3/10
The Name "Ratso Rizzo" About Sums Up The Sordidness Of This Story
25 January 2008
For those who like depressing films with sleazy characters and a sordid storyline, this one is for you! From the bleak New York City atmosphere, which comes across as an extremely grim and almost hopeless place, to two diverse lead characters devoid of much sense of morality, this movie is a real downer.

Why it won the Academy Award was because it was so shocking at that time that Hollywood, brand new its freedom to show anything it wanted with all moral codes abandoned, wanted to celebrate that fact. Filmmakers then were like an immature six-year-old with an unlimited expense account at the local candy store. So, Hollywood gave theater viewers (for probably the first time) a dose of rape, prostitution, homosexuality, child nudity, homeless existence and other such wonderful sights and sounds only its twisted brain would think is appealing....and then awarded its work.
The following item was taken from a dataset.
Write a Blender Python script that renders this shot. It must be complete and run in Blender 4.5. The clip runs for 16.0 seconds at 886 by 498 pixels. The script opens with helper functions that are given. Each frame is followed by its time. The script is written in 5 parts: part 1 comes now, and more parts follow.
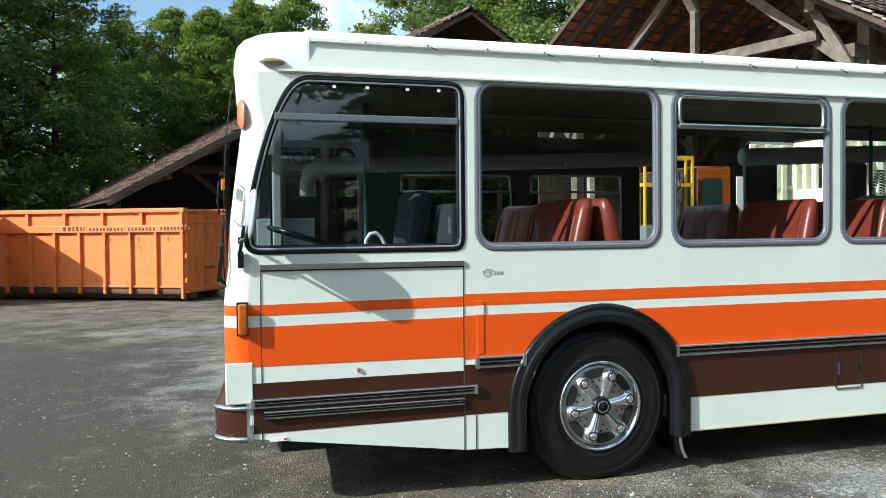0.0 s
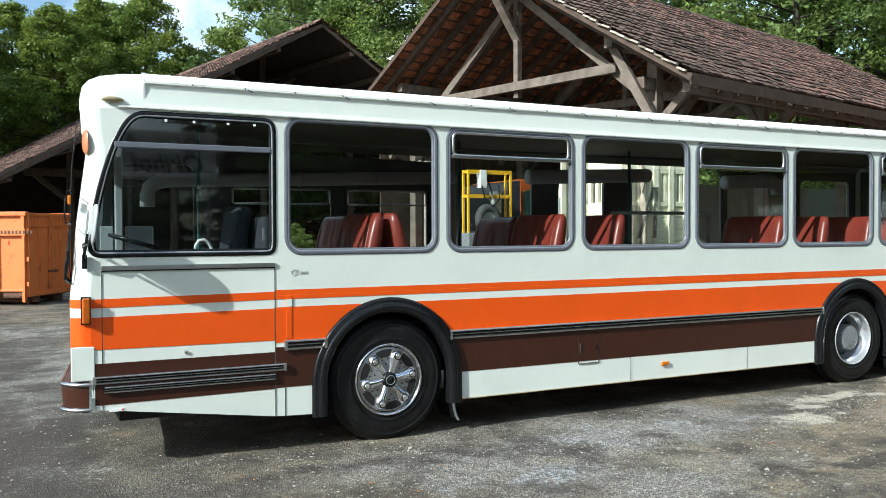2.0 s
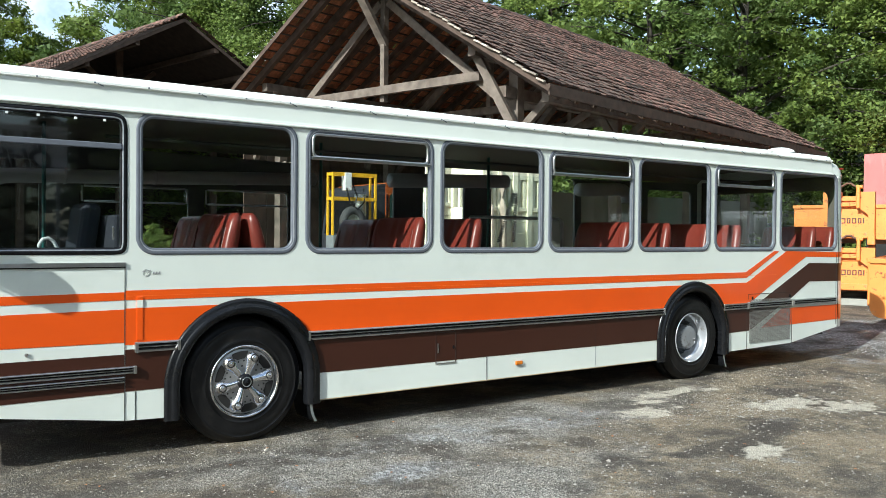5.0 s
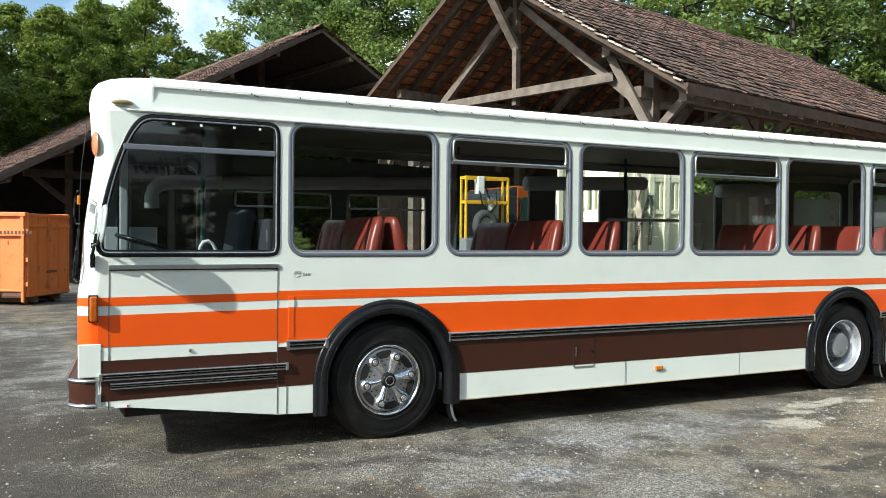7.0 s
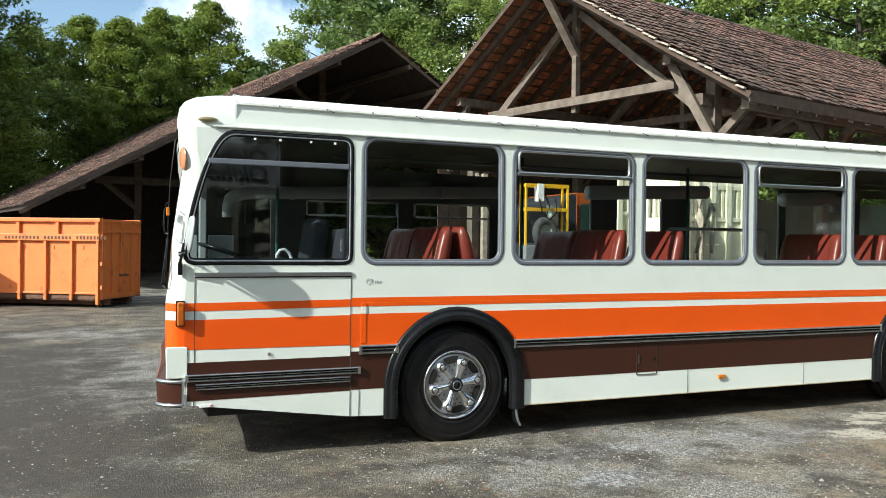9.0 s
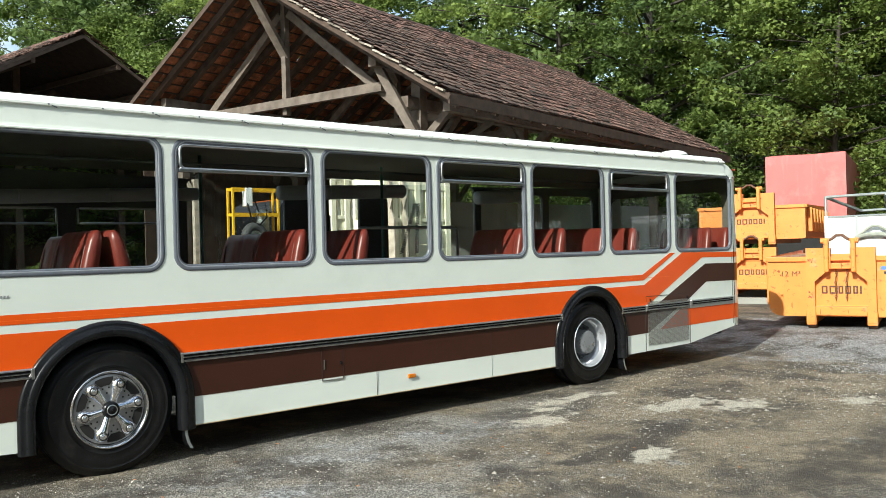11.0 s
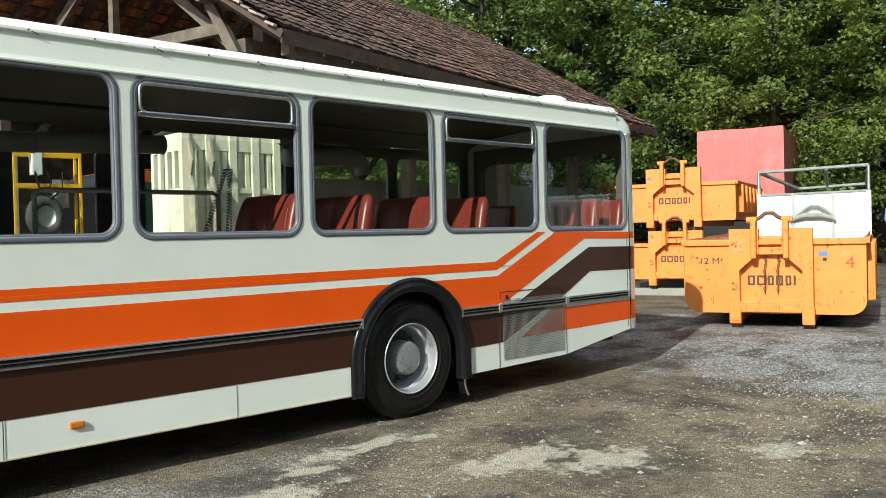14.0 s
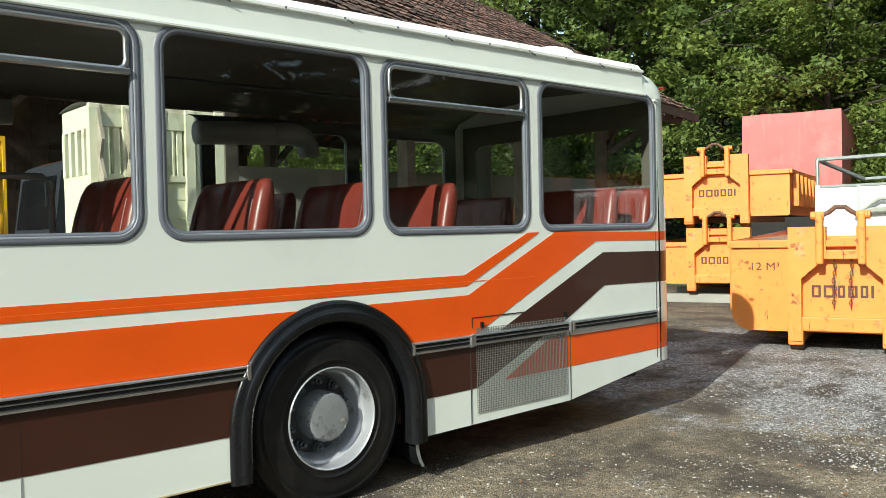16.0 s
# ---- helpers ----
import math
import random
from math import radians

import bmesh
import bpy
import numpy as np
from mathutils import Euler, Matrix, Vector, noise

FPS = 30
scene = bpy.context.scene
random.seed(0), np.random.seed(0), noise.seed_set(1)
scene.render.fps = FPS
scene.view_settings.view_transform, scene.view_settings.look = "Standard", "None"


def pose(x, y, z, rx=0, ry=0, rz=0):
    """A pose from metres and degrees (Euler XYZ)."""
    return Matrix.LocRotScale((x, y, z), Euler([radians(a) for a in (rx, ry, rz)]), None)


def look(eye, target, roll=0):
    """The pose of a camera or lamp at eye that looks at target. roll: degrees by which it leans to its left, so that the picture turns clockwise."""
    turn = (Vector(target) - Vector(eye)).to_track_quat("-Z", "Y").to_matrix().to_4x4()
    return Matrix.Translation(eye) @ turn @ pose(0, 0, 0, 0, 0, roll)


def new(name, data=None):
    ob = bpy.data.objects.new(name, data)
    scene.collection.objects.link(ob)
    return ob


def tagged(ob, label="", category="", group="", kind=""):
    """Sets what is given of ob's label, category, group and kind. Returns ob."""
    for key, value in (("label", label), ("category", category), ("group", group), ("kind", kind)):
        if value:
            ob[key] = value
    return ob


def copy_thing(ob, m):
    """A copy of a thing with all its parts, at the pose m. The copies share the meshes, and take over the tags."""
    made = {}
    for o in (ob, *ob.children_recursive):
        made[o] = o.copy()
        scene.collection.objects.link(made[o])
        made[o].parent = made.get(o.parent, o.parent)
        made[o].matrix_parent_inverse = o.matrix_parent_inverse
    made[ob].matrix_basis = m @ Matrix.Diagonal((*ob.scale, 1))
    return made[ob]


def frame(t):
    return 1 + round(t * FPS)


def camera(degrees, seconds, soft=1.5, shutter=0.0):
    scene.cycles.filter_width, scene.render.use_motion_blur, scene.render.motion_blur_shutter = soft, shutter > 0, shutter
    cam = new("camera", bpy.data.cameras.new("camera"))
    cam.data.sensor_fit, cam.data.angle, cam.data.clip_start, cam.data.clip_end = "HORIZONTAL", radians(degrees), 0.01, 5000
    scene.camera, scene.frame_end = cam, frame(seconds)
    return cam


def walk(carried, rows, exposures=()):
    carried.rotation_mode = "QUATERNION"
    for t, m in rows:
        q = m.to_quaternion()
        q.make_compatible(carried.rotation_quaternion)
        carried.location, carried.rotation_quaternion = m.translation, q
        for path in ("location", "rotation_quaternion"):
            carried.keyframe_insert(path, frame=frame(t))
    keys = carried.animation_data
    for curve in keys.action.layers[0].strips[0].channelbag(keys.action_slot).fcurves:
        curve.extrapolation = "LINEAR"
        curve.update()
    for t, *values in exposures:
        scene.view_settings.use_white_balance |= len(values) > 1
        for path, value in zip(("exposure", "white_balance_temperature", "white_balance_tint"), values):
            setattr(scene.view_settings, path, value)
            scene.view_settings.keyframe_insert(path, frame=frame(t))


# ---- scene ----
cam = camera(55.0, 16.0, 0.82)
# seconds, place, yaw, pitch, roll
ROWS = [
    (0.0, 0.512, -0.139, 1.696, -17.46, -1.41, -0.55),
    (0.5, 0.487, -0.598, 1.688, -18.31, -2.40, -0.41),
    (1.0, 0.400, -0.942, 1.716, -21.57, -1.81, 0.18),
    (1.5, 0.335, -1.257, 1.732, -23.85, -1.14, -0.47),
    (2.0, 0.420, -1.554, 1.728, -26.85, -1.17, -0.19),
    (2.5, 0.485, -1.700, 1.708, -29.59, -1.39, -0.19),
    (3.0, 0.500, -1.726, 1.701, -32.50, -0.80, 0.06),
    (3.5, 0.510, -1.751, 1.697, -34.45, -0.69, -0.16),
    (3.7, 0.500, -1.740, 1.702, -35.03, -0.66, -0.24),
    (5.8, 0.435, -1.661, 1.714, -35.72, -1.03, 0.60),
    (6.0, 0.451, -1.667, 1.692, -34.71, -0.85, 0.38),
    (6.5, 0.406, -1.658, 1.699, -30.78, -0.82, 0.36),
    (7.0, 0.323, -1.672, 1.712, -27.14, -0.77, 0.48),
    (7.5, 0.213, -1.739, 1.722, -24.65, -0.70, 0.59),
    (8.0, 0.133, -1.786, 1.747, -23.30, -0.57, 0.66),
    (8.2, 0.118, -1.788, 1.747, -23.05, -0.49, 0.73),
    (10.3, 0.324, -1.940, 1.762, -29.93, -0.83, -0.15),
    (10.5, 0.465, -1.921, 1.746, -33.62, -0.75, -0.51),
    (11.0, 0.901, -1.726, 1.674, -40.58, -0.00, -1.43),
    (11.5, 1.379, -1.543, 1.627, -43.55, 1.26, -1.86),
    (12.0, 1.978, -1.362, 1.597, -45.18, 1.33, -2.25),
    (12.5, 2.516, -1.134, 1.587, -43.58, 1.46, -1.80),
    (13.0, 3.038, -0.916, 1.562, -42.53, 1.35, -0.66),
    (13.5, 3.605, -0.706, 1.540, -42.90, -0.36, -0.86),
    (14.0, 4.159, -0.438, 1.538, -43.77, -0.93, -1.34),
    (14.5, 4.716, -0.164, 1.530, -42.00, -1.63, -2.01),
    (15.0, 5.211, 0.209, 1.567, -40.78, -2.34, -2.14),
    (15.5, 5.702, 0.544, 1.581, -40.81, -2.38, -1.75),
    (16.0, 6.174, 0.829, 1.573, -41.30, -1.23, -1.26),
]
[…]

It also hoped, I'm sure, to shock mainstream audiences. Well, it succeeded on that level. Audiences were stunned at what they say and heard and the Academy, proud of itself for being able to display filth and make money at the same time, couldn't help but bestow honors upon this piece of gilded garbage.

Forty years ago, as a very young man, I found this film fascinating, too. However, seeing it again in the 1990s left such a bad taste in my mouth I never watched to view it again.

The acting was good, but so what? Acting is good in many films. Nobody ever said Dustin Hoffman and Jon Voight couldn't act. Hoffman was particularly good in his younger days in playing wacked-out people. He was kind of like the Johnny Depp of his era, playing guys like "Ratso Rizzo" in this film and then going to be the "Rain Man" later on. Yes, "Ratso" is a character you'll never forget, and "Joe Buck" (Voight) is one you want to forget, but the story is so sordid, it overwhelms the fine acting.

This movie isn't "art," and it isn't worthy of its many awards; it only pushed the envelope big-time in 1969 and that's why it is so fondly remembered in the hearts of film people and critics. It's two hours of profanity and ultra-sleazy, religious cheap shots, glorifying weirdos (Andy Warhol even gets in the act - no surprise), and generally despicable people.

I did like the catchy song, "Everybody's Talking'" that helped make Harry Nilsson famous, but even that was bogus because Fred Neil wrote the song and sang it better, before Nilsson did it....and few people have ever heard of Neil (which is their loss). And - as mentioned - the name "Ratso Rizzo" kind of stays with you!

The film is a landmark, but in a negative sense, I fear: this marked it as "official" that Hollywood had gone down the toilet, and it has remained in the sewer ever since.